E’ stato così che Confindustria ha perso peso politico, più delle confederazioni dei lavoratori; anche perché la rappresentanza degli industriali ha dimenticato un po’ della sua autonomia quando si è schierata politicamente. Un errore madornale, che non dovrebbe essere commesso mai perché le conseguenze negative non si fanno attendere. È successo certamente quando il Centro Studi di Confindustria sostenne il referendum costituzionale di Renzi, affermando che la sconfitta a quella prova referendaria sarebbe costata al paese la perdita di alcuni punti di Pil. Ma non sono state da meno le uscite di Boccia a sostegno della Lega. Il presidente si giustificò affermando che non poteva non applaudire chi portava avanti tesi da sempre sostenute dagli industriali: ma la buona politica prevede proprio di non schierarsi mai, perché l’autonomia è l’unica vera forza degli attori sociali.

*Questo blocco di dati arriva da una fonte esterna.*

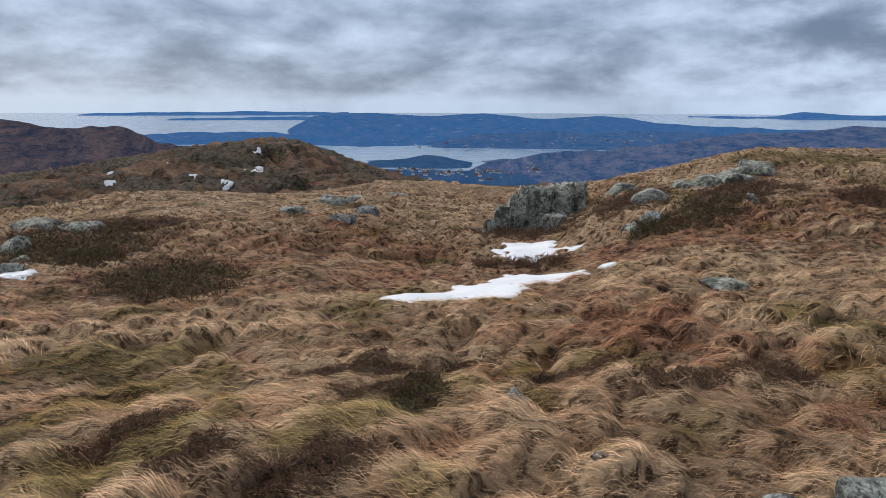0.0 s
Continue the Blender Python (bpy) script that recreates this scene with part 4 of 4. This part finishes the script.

A difesa della presidenza di Boccia c’è certamente da citare il Patto della fabbrica, l’accordo di due anni fa con Cgil, Cisl e Uil, che ha, o avrebbe, risolto problemi di fondo, la contrattazione e la rappresentanza, e contiene indicazioni molto importanti e lungimiranti. Ma c’è da dire che quell’accordo comunque è arrivato tardi, molto tardi, dopo che sugli stessi argomenti i sindacati avevano raggiunto intese rilevanti con commercianti, artigiani, piccole imprese. E comunque quell’accordo, pur valido, o forse proprio per questo, non è servito ad allineare i comportamenti delle categorie, che spesso hanno continuato a seguire le loro strade senza tanti complimenti alle indicazioni della loro confederazione.
Adesso c’è bisogno di una presidenza forte, alla guida di un’organizzazione altrettanto forte. E per avere questo risultato l’unica strada è quella dell’unità. Perché tutti i guai di Confindustria vengono dal fatto che gli ultimi due presidenti, Boccia e prima di lui Giorgio Squinzi, al momento della loro elezione non sono stati in grado di ottenere che una maggioranza assolutamente risicata: metà della confederazione con un candidato, l’altra metà con il suo antagonista. Con il risultato di indebolire il presidente e, quindi, tutta la confederazione. La divisione non è mai finita, perché dietro c’erano due visioni diverse del compito e del ruolo di Confindustria. Divergenze legittime, che però hanno indebolito l’organizzazione, nei confronti dell’esterno, ma soprattutto all’interno. Adesso il gioco deve finire, anche perché se il peccato più forte del nostro paese (ma in generale di tutto l’occidente) è lo scadimento qualitativo della classe dirigente, una presidenza di Confindustria forte può in parte rimediare a questo stato di cose, può avere ripercussioni sull’intera società, come si è dimostrato quando le parti sociali sono state chiamate a sostenere il paese e hanno retto l’urto dello tsunami che lo stava investendo grazie proprio a quelle coraggiose espressioni della società civile. Quell’esperienza oggi può ripetersi, ma servono gli uomini giusti.